Les Primaires américaines

Analyse d’Olivier Postel-Vinay, Directeur de la publication

Books est né d’un constat simple : le livre reste, partout dans le monde, le principal support d’expression des pensées les plus construites et les plus originales. Il permet de s’extraire de l’actualité immédiate pour mieux la comprendre.

En partant systématiquement d’essais ou de romans, Books se propose d’éclairer les sujets du jour et la condition humaine en exploitant la lumière des livres. Books s’intéresse à tout : la société, l’économie, les sciences, l’art, la littérature, l’histoire, la géopolitique… Au total Books analyse ou mentionne chaque mois plus d’une centaine de livres.
Books fait sortir le livre des pages littéraires et prouve qu’il constitue un outil à part entière dans le traitement de l’information.

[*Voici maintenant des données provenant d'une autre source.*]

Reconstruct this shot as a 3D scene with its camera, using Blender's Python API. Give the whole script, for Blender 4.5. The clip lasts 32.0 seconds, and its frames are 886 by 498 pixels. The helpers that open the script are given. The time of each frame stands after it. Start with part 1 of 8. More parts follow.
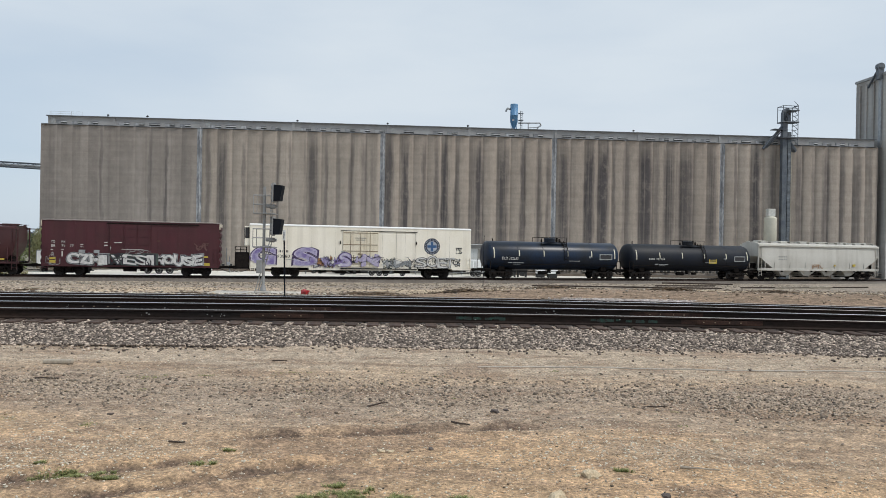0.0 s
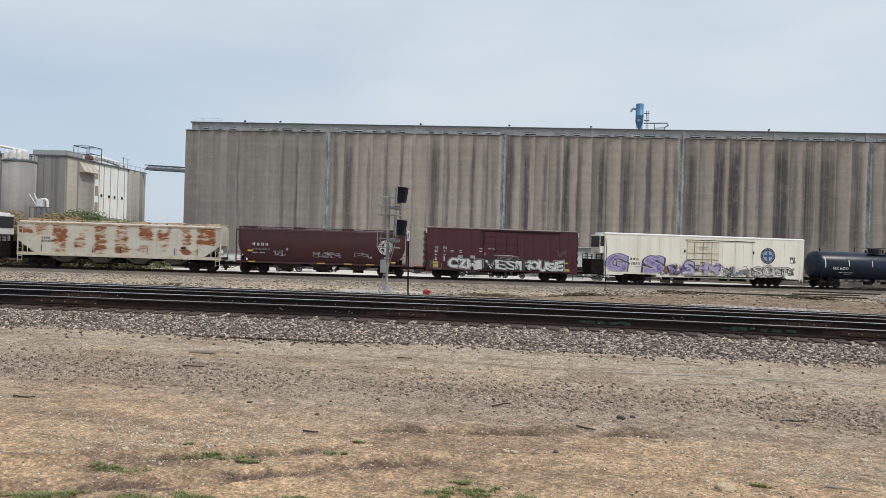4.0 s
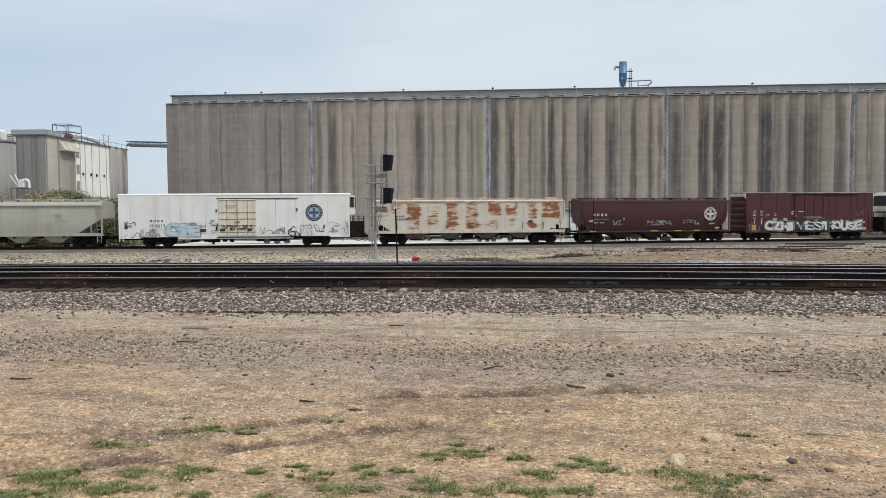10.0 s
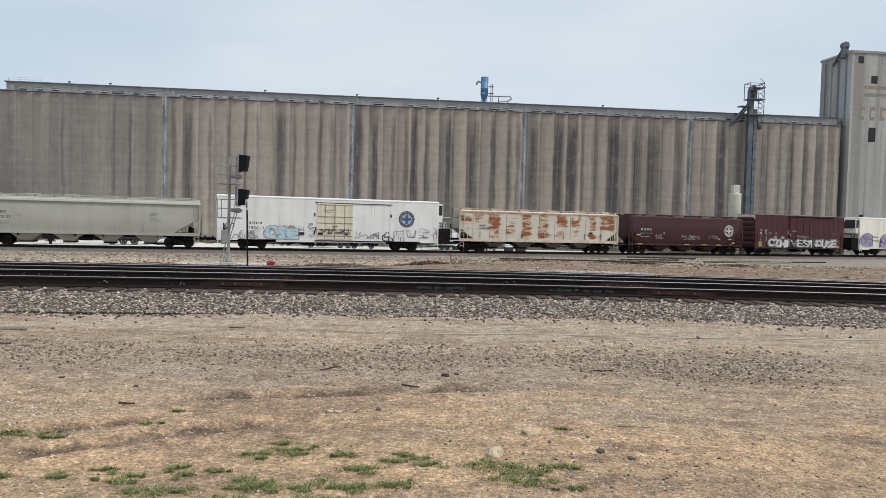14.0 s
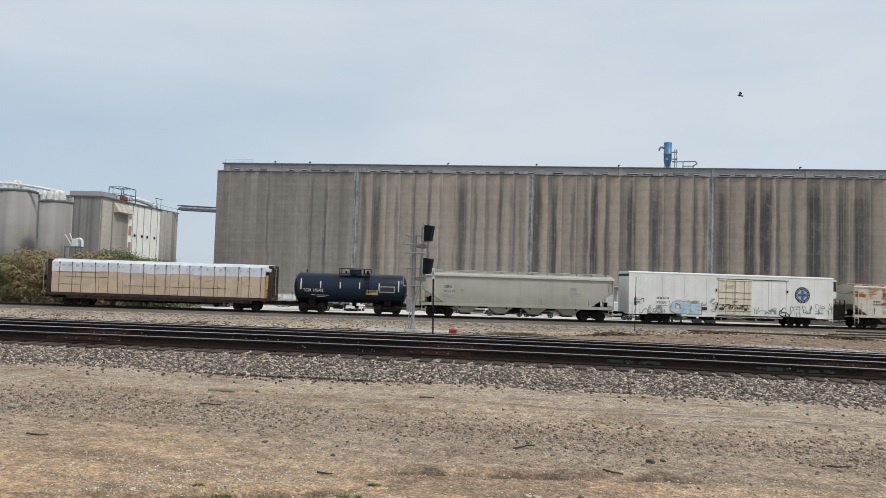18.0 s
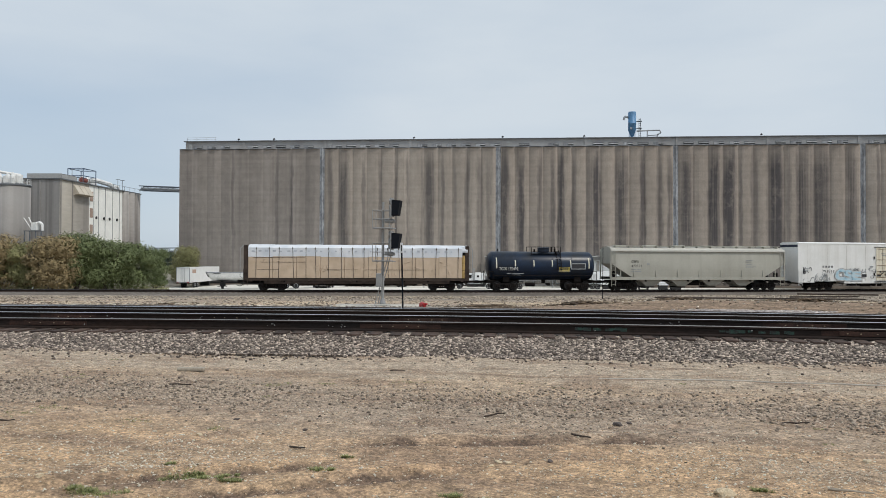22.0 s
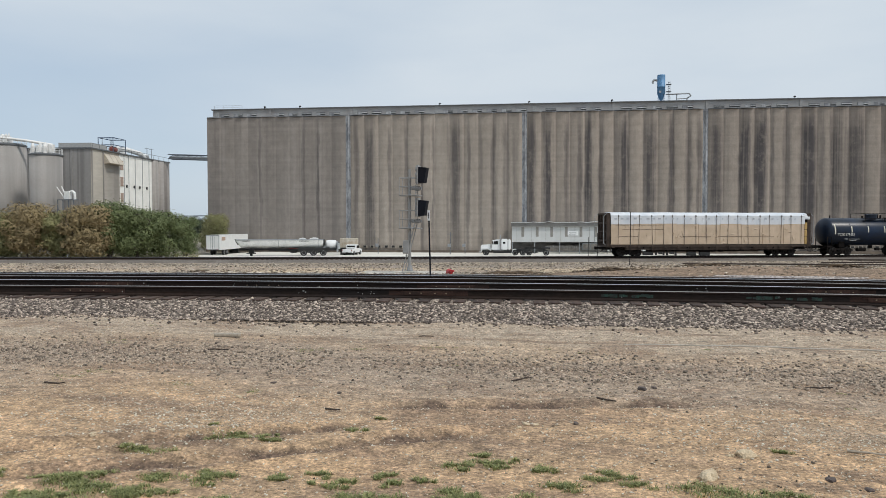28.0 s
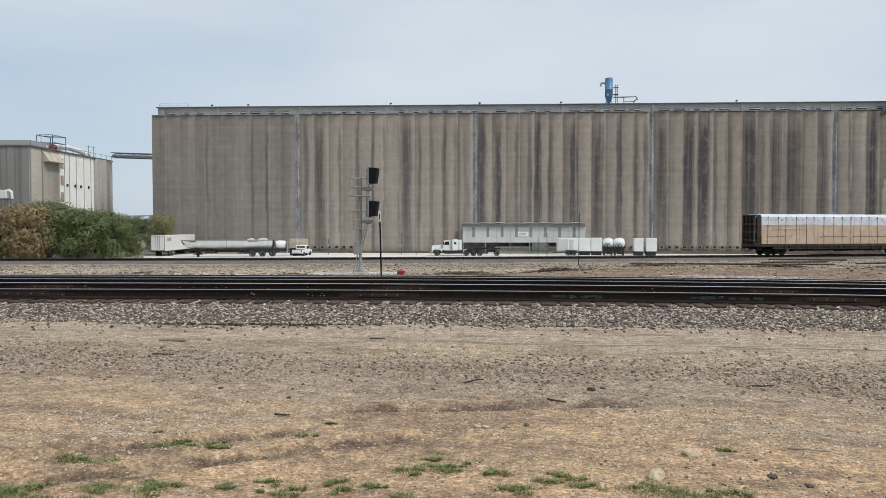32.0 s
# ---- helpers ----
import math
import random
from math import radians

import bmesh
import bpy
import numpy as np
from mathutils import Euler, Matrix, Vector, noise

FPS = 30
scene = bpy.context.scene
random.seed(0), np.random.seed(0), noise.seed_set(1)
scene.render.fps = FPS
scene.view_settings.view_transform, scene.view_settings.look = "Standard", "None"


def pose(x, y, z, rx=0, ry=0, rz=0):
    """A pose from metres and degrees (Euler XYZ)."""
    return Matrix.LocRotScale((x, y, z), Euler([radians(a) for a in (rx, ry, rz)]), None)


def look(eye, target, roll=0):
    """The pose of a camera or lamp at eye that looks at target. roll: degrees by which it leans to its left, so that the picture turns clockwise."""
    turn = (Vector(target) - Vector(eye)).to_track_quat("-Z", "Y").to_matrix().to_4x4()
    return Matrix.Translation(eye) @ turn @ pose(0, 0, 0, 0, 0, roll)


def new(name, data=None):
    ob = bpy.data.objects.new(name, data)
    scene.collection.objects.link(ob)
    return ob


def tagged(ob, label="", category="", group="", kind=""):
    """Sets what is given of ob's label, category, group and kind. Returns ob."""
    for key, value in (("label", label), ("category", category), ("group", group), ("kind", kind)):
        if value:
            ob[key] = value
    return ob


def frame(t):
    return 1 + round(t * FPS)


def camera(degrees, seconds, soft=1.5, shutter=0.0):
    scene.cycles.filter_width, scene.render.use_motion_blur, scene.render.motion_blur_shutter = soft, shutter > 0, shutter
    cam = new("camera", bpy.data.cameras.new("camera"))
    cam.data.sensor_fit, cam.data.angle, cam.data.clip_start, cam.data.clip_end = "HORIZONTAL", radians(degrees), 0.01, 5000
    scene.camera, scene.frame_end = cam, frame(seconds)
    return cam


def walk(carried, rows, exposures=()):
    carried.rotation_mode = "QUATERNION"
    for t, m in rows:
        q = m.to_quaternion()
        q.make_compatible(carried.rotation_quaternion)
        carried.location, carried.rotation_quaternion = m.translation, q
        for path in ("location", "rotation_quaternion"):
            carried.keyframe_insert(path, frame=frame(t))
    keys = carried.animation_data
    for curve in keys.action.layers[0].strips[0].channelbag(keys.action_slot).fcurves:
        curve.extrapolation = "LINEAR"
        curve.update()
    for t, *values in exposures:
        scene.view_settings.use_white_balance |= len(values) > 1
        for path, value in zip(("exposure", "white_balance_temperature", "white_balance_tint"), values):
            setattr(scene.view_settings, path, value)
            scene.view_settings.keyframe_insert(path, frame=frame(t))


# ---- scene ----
cam = camera(61.3, 32.0, soft=0.5)
# seconds, place, yaw, pitch, roll of the hand-held camera
PATH = [
    (0.0, 0.015, 0.012, 1.583, 0.01, -0.21, -1.07),
    (0.5, 0.037, 0.058, 1.570, -1.45, -0.37, -1.45),
    (1.0, 0.026, -0.013, 1.578, -0.48, -0.49, -1.88),
    (1.5, -0.010, 0.036, 1.542, 2.53, -0.51, -2.30),
    (2.0, -0.055, -0.014, 1.552, 5.90, -0.40, -2.60),
    (2.5, -0.071, 0.041, 1.516, 8.48, -0.17, -2.90),
    (4.5, -0.036, -0.060, 1.588, 8.96, -0.46, -1.56),
    (5.0, -0.043, -0.095, 1.592, 8.52, -0.71, -1.37),
    (5.5, -0.058, -0.078, 1.589, 8.14, -0.87, -1.27),
    (6.0, -0.020, -0.075, 1.597, 7.91, -0.94, -1.22),
    (6.5, -0.028, -0.070, 1.580, 7.63, -0.85, -1.33),
    (7.0, -0.019, -0.101, 1.599, 7.34, -1.00, -1.16),
    (7.5, -0.024, -0.114, 1.593, 6.93, -1.32, -0.97),
    (8.0, -0.011, -0.089, 1.577, 6.68, -1.89, -0.62),
    (8.5, -0.025, -0.088, 1.589, 6.69, -2.45, -0.19),
    (9.0, -0.036, -0.095, 1.584, 7.11, -2.78, 0.14),
    (9.5, -0.030, -0.088, 1.586, 7.71, -2.88, 0.29),
    (10.0, -0.025, -0.087, 1.590, 8.21, -2.89, 0.33),
    (10.5, -0.027, -0.085, 1.578, 8.47, -2.88, 0.20),
    (11.0, -0.014, -0.065, 1.578, 8.48, -2.93, 0.16),
    (11.5, -0.016, -0.048, 1.564, 8.31, -2.91, -0.01),
    (12.0, -0.015, -0.071, 1.575, 7.55, -2.79, -0.21),
    (12.5, 0.009, -0.090, 1.579, 5.50, -2.62, -0.52),
    (13.0, 0.111, -0.126, 1.568, 1.99, -2.45, -0.96),
    (13.5, 0.204, -0.081, 1.552, -2.38, -2.30, -1.45),
    (15.5, 0.070, -0.155, 1.440, -0.40, -0.67, -2.76),
    (16.0, 0.054, -0.091, 1.450, 1.61, 0.46, -2.61),
    (16.5, -0.064, -0.018, 1.540, 3.64, 1.47, -2.47),
    (17.0, -0.088, 0.023, 1.566, 6.18, 2.23, -2.46),
    (17.5, -0.059, 0.181, 1.538, 8.89, 2.67, -2.30),
    (18.0, -0.001, 0.174, 1.534, 11.30, 2.66, -1.83),
    (18.5, -0.009, 0.180, 1.533, 13.06, 2.42, -1.26),
    (19.0, -0.027, 0.225, 1.504, 13.95, 1.98, -0.89),
    (19.5, -0.032, 0.180, 1.510, 13.97, 1.54, -0.80),
    (20.0, -0.026, 0.094, 1.523, 13.17, 1.16, -0.77),
    (20.5, -0.003, 0.067, 1.532, 11.65, 0.94, -0.66),
    (21.0, 0.034, 0.067, 1.537, 10.14, 0.77, -0.41),
    (21.5, 0.037, 0.122, 1.531, 9.14, 0.64, -0.19),
    (22.0, 0.024, 0.149, 1.520, 8.95, 0.72, -0.26),
    (22.5, 0.018, 0.181, 1.527, 9.43, 0.85, -0.46),
    (23.0, 0.002, 0.170, 1.522, 10.09, 0.88, -0.81),
    (23.5, 0.011, 0.123, 1.525, 10.56, 0.67, -0.97),
    (24.0, 0.023, -0.035, 1.552, 10.67, 0.16, -1.04),
    (24.5, 0.022, -0.006, 1.539, 10.61, -0.34, -1.01),
    (25.0, 0.030, 0.006, 1.544, 10.62, -0.74, -0.95),
    (25.5, 0.018, 0.012, 1.539, 10.74, -0.99, -0.98),
    (27.5, 0.003, -0.045, 1.550, 11.38, -1.67, -0.25),
    (28.0, 0.029, -0.019, 1.545, 10.95, -1.85, -0.00),
    (28.5, 0.026, -0.011, 1.556, 10.13, -2.08, -0.00),
    (29.0, 0.023, -0.005, 1.558, 9.44, -2.38, -0.03),
    (29.5, 0.028, -0.015, 1.550, 9.19, -2.63, -0.19),
    (30.0, 0.009, -0.016, 1.544, 9.35, -2.81, -0.27),
    (30.5, -0.018, -0.018, 1.543, 9.58, -2.77, -0.30),
    (31.0, 0.002, 0.002, 1.544, 9.53, -2.54, -0.21),
    (31.5, 0.022, -0.014, 1.555, 8.74, -2.17, -0.10),
    (32.0, 0.025, -0.000, 1.563, 7.20, -1.82, -0.05),
]
walk(cam, [(t, pose(x, y, z, 90 + p, r, w)) for t, x, y, z, w, p, r in PATH],
     exposures=[(0.0, 0.04), (5.0, 0.0), (9.0, 0.07), (12.5, 0.08), (16.0, 0.0), (19.0, -0.06), (23.0, -0.06), (25.0, -0.03), (28.0, -0.03), (32.0, 0.0)])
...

Le regard de Olivier Postel-Vinay, Directeur de la publication

Avec Donald Trump en tête d’affiche, le spectacle des primaires américaines promet des records d’audience.

Ce n’est une bonne nouvelle ni pour les Démocrates ni pour les Républicains. Ce n’est pas non plus un bon signal envoyé par la première démocratie du monde. Ni un bon signe sur l’état de santé de cette démocratie. Au sein de l’élite américaine, de droite comme de gauche, de plus en plus de voix s’élèvent pour dénoncer une accumulation de dysfonctionnements.

Le phénomène Trump est conjoncturel mais illustre des problèmes enracinés dans le temps et en passe de devenir structurels.

Francis Fukuyama en a dressé une liste dans la revue qu’il anime, The American Interest. Les mots sont durs, les constats sévères. « Constitution archaïque ». « Détérioration de l’intégrité électorale » – laquelle peut se traduire, comme en 2000, par l’élection d’un candidat ayant recueilli un demi-million de voix de moins que son concurrent. Bidouillage des circonscriptions électorales et des réglementations du droit de vote pour diminuer l’influence d’électeurs indésirables, étudiants compris. Défiance durable des trois quarts des Américains à l’égard de leur Congrès. Dispersion du pouvoir politique, entraînant une « dilution des responsabilités ». Prime aux « activistes » et aux « comportements politiques irresponsables ». Champ libre laissé aux lobbies. Polarisation absurde de la vie politique autour des deux partis, conduisant à l’ « obstruction », au « blocage décisionnel », à la « vetocratie ». Amplification du système des dépouilles (entre 4000 et 5000 changements de titulaire à chaque nouvelle administration). A quoi s’ajoutent d’autres phénomènes de fond, comme la mort ou l’agonie des « grands medias mainstream » et la forte croissance des inégalités.

Au total, conclut Fukuyama, la démocratie américaine a cessé d’être un exemple pour le monde. Et même s’il dessine des voies de réforme envisageables, le grand historien de l’« ordre politique » admet ne pas trop savoir comment elles pourraient être engagées. Tant est grande « l’inertie institutionnelle et culturelle ».

Fukuyama évoque avec discrétion l’un des traits les plus spectaculaires de l’évolution récente : le rôle désormais décisif des milliardaires dans l’élection présidentielle. Le plus marginal des candidats ne peut plus envisager de faire campagne s’il n’a pas au moins un milliardaire à ses côtés. La règle est la même à gauche et à droite. Comme le rappelle la journaliste Elizabeth Drew dans la New York Review of Books, Hillary Clinton en compte au moins quatre : Alice Walton, Marc Benioff, Jeffrey Katzenberg et Haïm Saban. Ce dernier, un magnat de Hollywood, est un défenseur de la droite israélienne, comme la plupart des milliardaires qui soutiennent les candidats républicains, aux premiers rangs desquels Sheldon Adelson. Donald Trump, lui, se flatte de ne pas avoir besoin l’appui de milliardaires, puisqu’il en est un. Certes, les très riches ont toujours joué un rôle dans les élections américaines, mais jamais à ce point. La raison est une série de décisions de la Cour suprême, rendues au nom du free speech. Garantie par le Deuxième Amendement, la liberté de parole est désormais comprise dans un sens des plus étendus : n’importe qui a le droit de financer n’importe quel candidat, sans limite. Le succès de Donald Trump est alimenté par la perte de confiance et d’intérêt de l’Américain moyen pour la politique au sens traditionnel du terme, observe Fukuyama.